How to run a fair pilot
If you are still deciding whether a workflow deserves wider deployment, run a pilot with discipline.
Define success before rollout
Pick a short list of metrics such as:
- average time to complete task
- rework rate
- reviewer effort
- user retention
- error impact level
Compare against a real baseline
Do not compare the tool to assumptions. Compare it to the current process under normal working conditions.
Test on representative cases
Include both common and messy inputs. A pilot based only on ideal examples will inflate confidence.
Track hidden costs
Measure correction time, exception handling, and downstream confusion, not just initial output speed.
Include a stop condition
Know in advance what failure looks like. For example, if reviewer burden rises beyond a threshold or trust remains low after training, pause expansion.
Final thought
An internal AI workflow is useful when it makes the organization meaningfully better at a defined job.

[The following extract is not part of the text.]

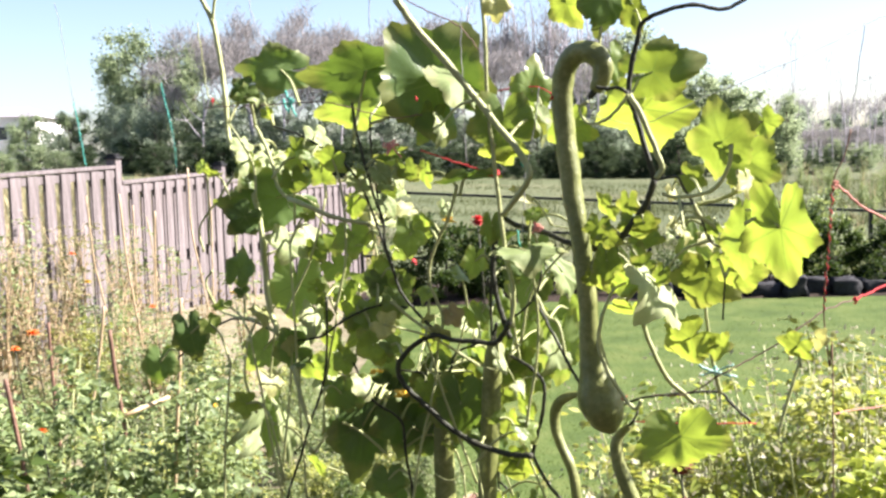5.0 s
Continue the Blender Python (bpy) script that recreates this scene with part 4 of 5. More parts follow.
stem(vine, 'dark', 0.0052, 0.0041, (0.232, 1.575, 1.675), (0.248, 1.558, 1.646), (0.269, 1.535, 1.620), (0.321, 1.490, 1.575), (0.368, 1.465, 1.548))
stem(vine, 'dark', 0.0032, 0.0032, (-0.018, 1.656, 1.822), (0.040, 1.643, 1.818), (0.078, 1.632, 1.823), (0.094, 1.627, 1.859), (0.140, 1.613, 1.881))
stem(vine, 'dark', 0.0031, 0.0031, (0.194, 1.570, 1.930), (0.220, 1.545, 1.951), (0.245, 1.520, 1.984), (0.254, 1.512, 2.025))
stem(vine, 'pale', 0.0033, 0.0022, (-0.262, 1.711, 1.885), (-0.315, 1.769, 1.906), (-0.381, 1.844, 1.904), (-0.433, 1.900, 1.912), (-0.457, 1.907, 1.950), (-0.462, 1.908, 1.975), (-0.446, 1.905, 1.996))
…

That means better outcomes, lower real effort, manageable failure, repeat user trust, and dependable performance in everyday conditions.
If those elements are missing, the workflow may still be interesting, but it is not yet operationally valuable.
The goal is not to prove that AI can generate output. The goal is to prove that the workflow deserves a place in the process.
That is a much higher standard, and it is the one worth using.
Frequently asked questions
What is the simplest way to test whether an AI workflow is useful?
Compare it against the current manual process using a small pilot. Measure time saved, error rates, escalation volume, and whether users choose to keep using it after the trial.
Can an AI workflow be useful even if it is not fully automated?
Yes. Many strong internal workflows are assistive rather than fully autonomous. The key question is whether the human-in-the-loop process becomes faster, more consistent, or less risky in a measurable way.
What is a common sign that an internal AI workflow is failing?
A common warning sign is hidden rework. If staff spend large amounts of time checking, rewriting, or correcting outputs, the workflow may appear efficient on paper while actually increasing operational drag.